Perhaps growing up gay and in the closet for 37 years made me more sensitive to the plight of others knowing that, like blacks and other racial minorities, for example, I was part of a group hated by many and seen as a "sinner" and somehow less than human. Those who hate gays, blacks, the foreign born suffer from an inability - indeed, a refusal at times - to see others as equally human. The consequences can be deadly and even extend to failed foreign policy decisions and horrific brutality towards civilians in war. A piece at Vulture.com by Brian Turner, a former member of the U.S. military and the author of "My Life as a Foreign Country: A Memoir," looks at the American failing in the context of the furor over the film, American Sniper, being embraced and lauded by the likes of Sarah Palin. Here are the telling excerpts:
The film made me remember something else, too: the oft-repeated phrase We should just drop a nuke and turn this whole goddamn place into a glass fucking parking lot. This was an enlargement of what I’d regularly heard prior to deploying from Ft. Lewis, Washington: I’m going to go over there and shoot somebody in the face. And so, what started as an erasure of the signature of one’s identity, their face, evolved into the complete erasure of a civilization. But the thing is, I don’t think there was any clue about what was actually being erased in the first place. And in that cluelessness lays the problem with American Sniper.
I get American Sniper. I do. But it’s myopic. . . . . Once the dust settles, though, what do we learn from American Sniper?

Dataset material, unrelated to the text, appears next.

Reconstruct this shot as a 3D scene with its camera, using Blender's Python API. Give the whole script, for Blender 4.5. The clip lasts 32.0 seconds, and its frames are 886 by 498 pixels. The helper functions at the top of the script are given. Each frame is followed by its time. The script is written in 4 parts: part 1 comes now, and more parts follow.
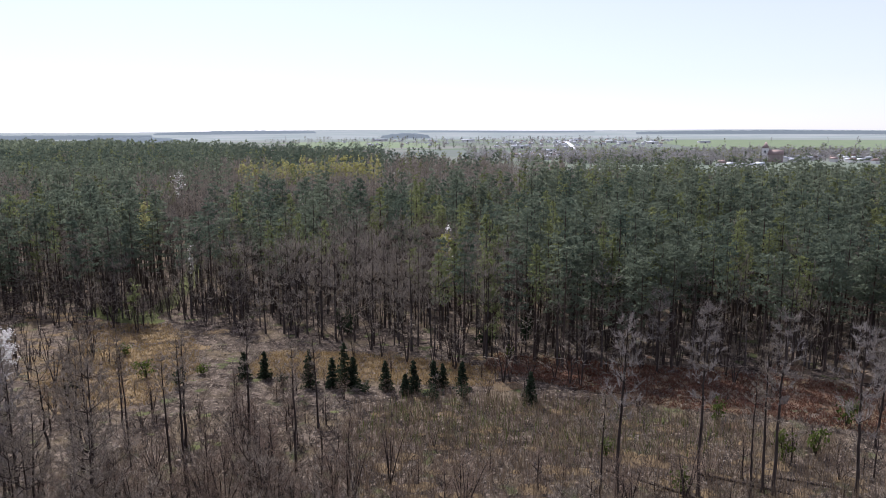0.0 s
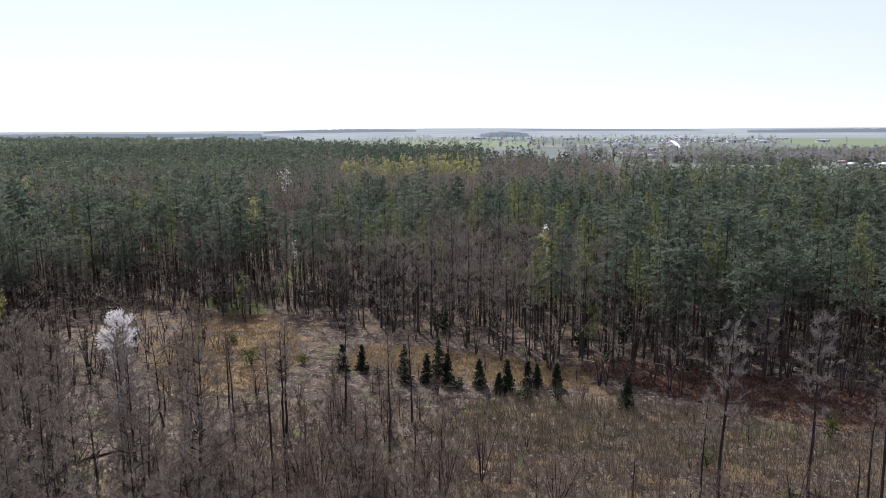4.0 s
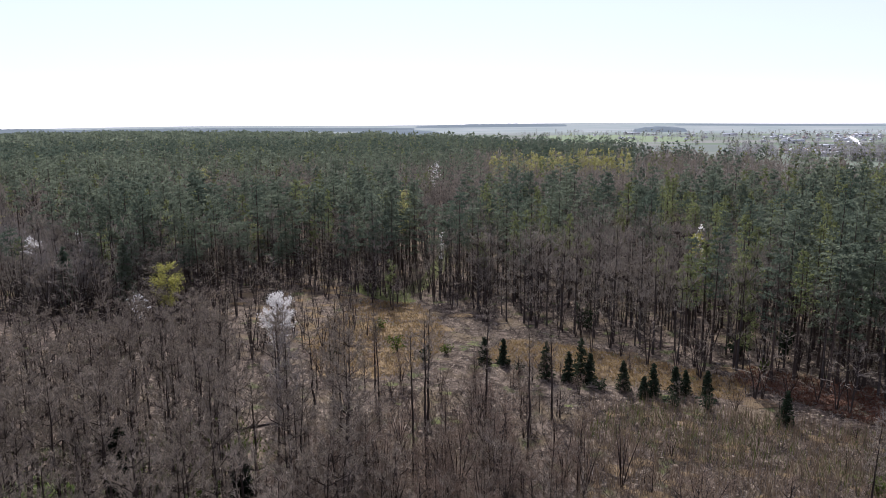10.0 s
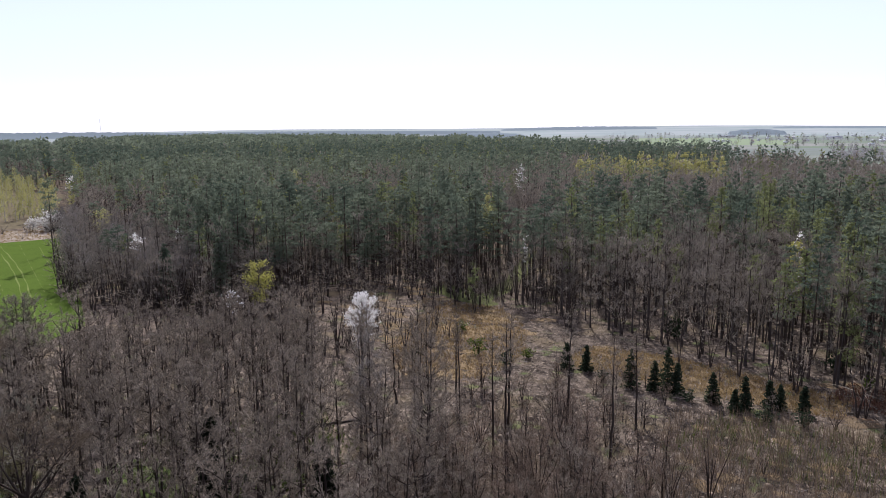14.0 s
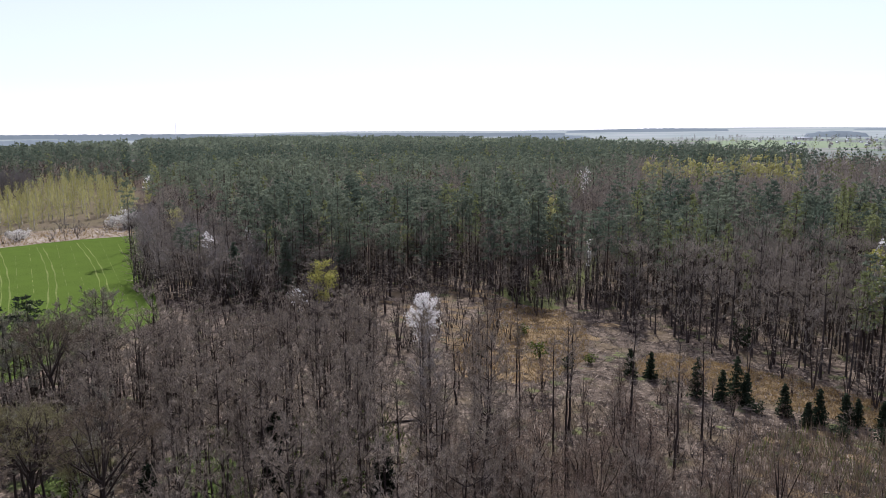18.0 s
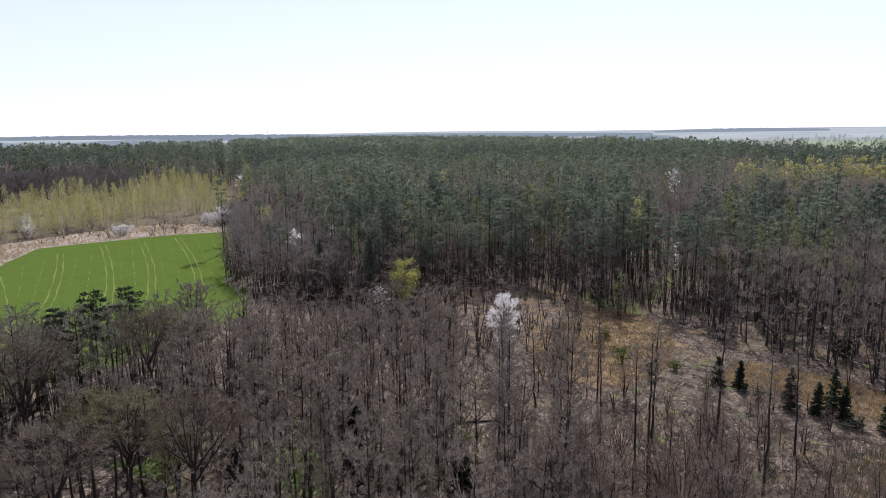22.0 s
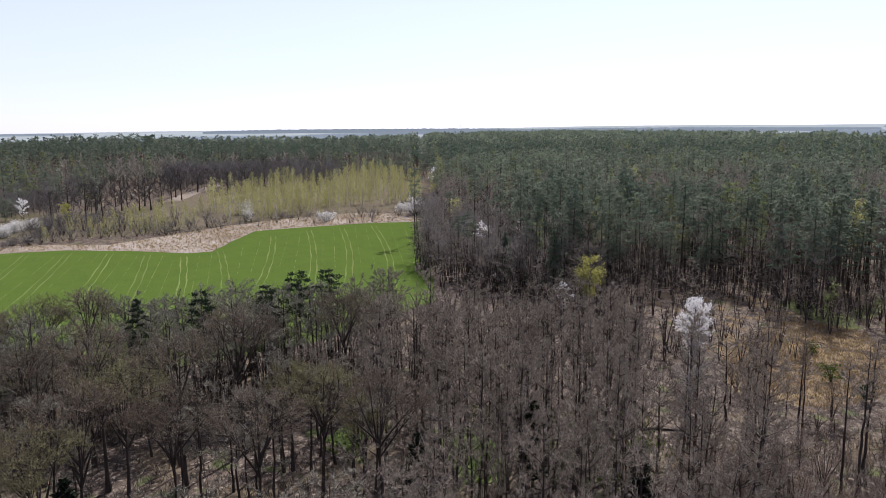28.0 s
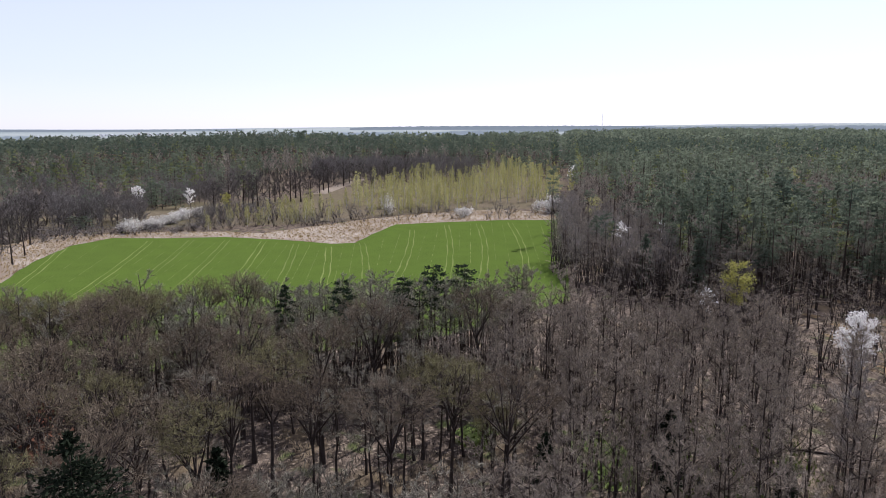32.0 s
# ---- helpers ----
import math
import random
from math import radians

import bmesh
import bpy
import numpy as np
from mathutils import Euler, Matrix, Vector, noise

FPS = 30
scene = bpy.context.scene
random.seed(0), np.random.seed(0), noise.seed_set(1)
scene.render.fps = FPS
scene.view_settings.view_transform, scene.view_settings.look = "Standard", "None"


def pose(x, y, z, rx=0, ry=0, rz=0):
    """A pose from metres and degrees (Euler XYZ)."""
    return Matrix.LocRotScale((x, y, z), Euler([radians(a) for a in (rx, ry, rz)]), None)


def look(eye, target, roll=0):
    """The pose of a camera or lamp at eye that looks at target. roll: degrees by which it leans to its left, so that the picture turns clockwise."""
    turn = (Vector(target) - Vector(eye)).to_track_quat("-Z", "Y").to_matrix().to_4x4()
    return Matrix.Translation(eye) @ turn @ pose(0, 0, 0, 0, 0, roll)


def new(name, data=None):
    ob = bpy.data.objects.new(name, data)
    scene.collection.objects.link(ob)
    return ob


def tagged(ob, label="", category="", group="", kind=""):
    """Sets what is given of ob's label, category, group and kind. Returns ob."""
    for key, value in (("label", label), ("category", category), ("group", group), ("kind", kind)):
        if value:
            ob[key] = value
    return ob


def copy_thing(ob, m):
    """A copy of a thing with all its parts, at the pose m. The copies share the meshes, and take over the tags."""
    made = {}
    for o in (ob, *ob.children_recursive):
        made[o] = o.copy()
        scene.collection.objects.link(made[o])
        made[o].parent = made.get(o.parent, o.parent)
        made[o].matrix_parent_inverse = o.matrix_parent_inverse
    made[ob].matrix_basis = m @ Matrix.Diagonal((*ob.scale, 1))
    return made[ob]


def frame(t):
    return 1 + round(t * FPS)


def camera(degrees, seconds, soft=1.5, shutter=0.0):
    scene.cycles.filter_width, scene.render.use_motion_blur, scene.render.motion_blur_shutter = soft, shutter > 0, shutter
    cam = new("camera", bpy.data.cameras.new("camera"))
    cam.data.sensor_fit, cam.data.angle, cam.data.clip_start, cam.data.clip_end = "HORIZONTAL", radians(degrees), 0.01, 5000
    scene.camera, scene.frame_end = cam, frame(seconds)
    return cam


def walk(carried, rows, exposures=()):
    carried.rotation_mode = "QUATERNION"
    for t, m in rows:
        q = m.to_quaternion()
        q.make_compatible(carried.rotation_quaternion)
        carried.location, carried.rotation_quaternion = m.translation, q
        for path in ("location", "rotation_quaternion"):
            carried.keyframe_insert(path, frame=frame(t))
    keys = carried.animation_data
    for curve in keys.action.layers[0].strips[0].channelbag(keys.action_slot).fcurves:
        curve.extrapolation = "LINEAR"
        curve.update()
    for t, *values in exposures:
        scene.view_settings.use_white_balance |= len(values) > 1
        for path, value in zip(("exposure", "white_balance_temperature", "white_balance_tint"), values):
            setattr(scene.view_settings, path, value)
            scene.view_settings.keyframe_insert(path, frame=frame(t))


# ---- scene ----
cam = camera(64.02, 32.0, soft=0.8)
PATH = [
    (0.0, pose(0, 0, 42, 80.34, 0.28, 0.00)),
    (0.5, pose(0, 0, 42, 80.36, 0.27, 0.93)),
    (1.0, pose(0, 0, 42, 80.35, 0.27, 1.93)),
    (1.5, pose(0, 0, 42, 80.35, 0.28, 2.93)),
    (2.0, pose(0, 0, 42, 80.33, 0.27, 3.92)),
    (2.5, pose(0, 0, 42, 80.32, 0.27, 4.92)),
    (3.0, pose(0, 0, 42, 80.30, 0.24, 5.92)),
    (3.5, pose(0, 0, 42, 80.28, 0.31, 6.90)),
    (5.5, pose(0, 0, 42, 80.14, 0.32, 10.92)),
    (6.0, pose(0, 0, 42, 80.09, 0.37, 11.90)),
    (6.5, pose(0, 0, 42, 80.04, 0.31, 12.93)),
    (7.0, pose(0, 0, 42, 80.01, 0.30, 13.98)),
    (7.5, pose(0, 0, 42, 79.95, 0.31, 15.08)),
    (8.0, pose(0, 0, 42, 79.93, 0.34, 16.11)),
    (8.5, pose(0, 0, 42, 79.92, 0.37, 17.04)),
    (9.0, pose(0, 0, 42, 79.98, 0.41, 17.96)),
    (9.5, pose(0, 0, 42, 79.91, 0.34, 18.88)),
    (10.0, pose(0, 0, 42, 79.90, 0.32, 19.79)),
    (10.5, pose(0, 0, 42, 79.89, 0.34, 20.68)),
    (11.0, pose(0, 0, 42, 79.89, 0.35, 21.57)),
    (11.5, pose(0, 0, 42, 79.91, 0.37, 22.44)),
    (12.0, pose(0, 0, 42, 79.97, 0.40, 23.33)),
    (12.5, pose(0, 0, 42, 80.05, 0.39, 24.23)),
    (13.0, pose(0, 0, 42, 80.11, 0.41, 25.09)),
    (13.5, pose(0, 0, 42, 80.13, 0.42, 25.88)),
    (14.0, pose(0, 0, 42, 80.17, 0.42, 26.61)),
    (14.5, pose(0, 0, 42, 80.22, 0.43, 27.15)),
    (16.5, pose(0, 0, 42, 80.30, 0.44, 29.81)),
    (17.0, pose(0, 0, 42, 80.31, 0.50, 30.37)),
    (17.5, pose(0, 0, 42, 80.34, 0.48, 31.01)),
    (18.0, pose(0, 0, 42, 80.36, 0.43, 31.70)),
    (18.5, pose(0, 0, 42, 80.36, 0.45, 32.36)),
    (19.0, pose(0, 0, 42, 80.37, 0.51, 33.02)),
    (19.5, pose(0, 0, 42, 80.39, 0.47, 33.67)),
    (20.0, pose(0, 0, 42, 80.39, 0.49, 34.41)),
    (20.5, pose(0, 0, 42, 80.39, 0.59, 35.27)),
    (21.0, pose(0, 0, 42, 80.38, 0.62, 36.26)),
    (21.5, pose(0, 0, 42, 80.40, 0.58, 37.31)),
    (22.0, pose(0, 0, 42, 80.42, 0.53, 38.35)),
    (22.5, pose(0, 0, 42, 80.42, 0.53, 39.31)),
    (23.0, pose(0, 0, 42, 80.42, 0.50, 40.43)),
    (23.5, pose(0, 0, 42, 80.40, 0.55, 41.56)),
    (24.0, pose(0, 0, 42, 80.36, 0.53, 42.69)),
    (24.5, pose(0, 0, 42, 80.30, 0.57, 43.81)),
    (25.0, pose(0, 0, 42, 80.28, 0.57, 45.06)),
    (25.5, pose(0, 0, 42, 80.27, 0.59, 46.34)),
    (27.5, pose(0, 0, 42, 80.16, 0.55, 52.06)),
    (28.0, pose(0, 0, 42, 80.10, 0.54, 53.46)),
    (28.5, pose(0, 0, 42, 80.06, 0.61, 54.84)),
    (29.0, pose(0, 0, 42, 80.04, 0.63, 56.22)),
    (29.5, pose(0, 0, 42, 80.01, 0.61, 57.61)),
    (30.0, pose(0, 0, 42, 80.02, 0.49, 58.99)),
    (30.5, pose(0, 0, 42, 80.02, 0.44, 60.40)),
    (31.0, pose(0, 0, 42, 80.03, 0.40, 61.78)),
    (31.5, pose(0, 0, 42, 79.99, 0.40, 63.18)),
    (32.0, pose(0, 0, 42, 79.95, 0.36, 64.59)),
]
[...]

The biggest problem I have with American Sniper is also a problem I have with myself. It’s a problem I sometimes find in my own work, and it’s an American problem: We don’t see, or even try to see, actual Iraqi people. We lack the empathy necessary to see them as fully human. In American Sniper, Iraqi men, women, and children are known and defined only in relation to combat and the potential threat they pose. Their bodies are the site and source of violence. In both the film and our collective imagination, their humanity is reduced in ways that, ultimately, define our own narrow humanity. In American Sniper, Iraqis are called “savages,” and the “streets are crawling” with them. Eastwood and his screenwriter Jason Hall give Iraqis no memorable lines. Their interior lives are a blank canvas, with no access points to let us in. I get why that is: If Iraqis are seen in any other light, if their humanity is recognized, then the construct of our imagination, the ride-off-into-the-sunset-on-a-white-horse story we tell ourselves to push forward, falls apart.
If we saw Iraqis as humans, we’d have to learn how to live in a world far, far more complicated and painful than the difficult, painful one we currently live in. Messy, trauma-filled, beautiful, and altogether human; all of us breathing the oxygen of our time. We’d have to learn something more than how to return home and how to reintegrate our warrior class in America — which, to its credit, is a problem that American Sniper acknowledges. We’d have to let go of our fascination with Odysseus and the hero’s return. We’d have to see everyone — not just Americans (or the ones we agree with politically, anyway) — as the family they’ve always been to us. And we’d to have to, as they say, get back to the world.
For the Christofascist and mental midgets like Sarah Palin - and even some people in my own neighborhood - seeing others as equally human and possessing the same innate rights is beyond inconvenient because suddenly things are no longer black and white and one must think and make independent moral judgments. Sadly, I don't see these people opening their eyes any time soon. Thinking and not going with the hoard of lemmings as they run for the moral cliff is too frightening. I will also add that they Islamic extremist suffer from the same moral blindness. However, two wrongs don't make a right.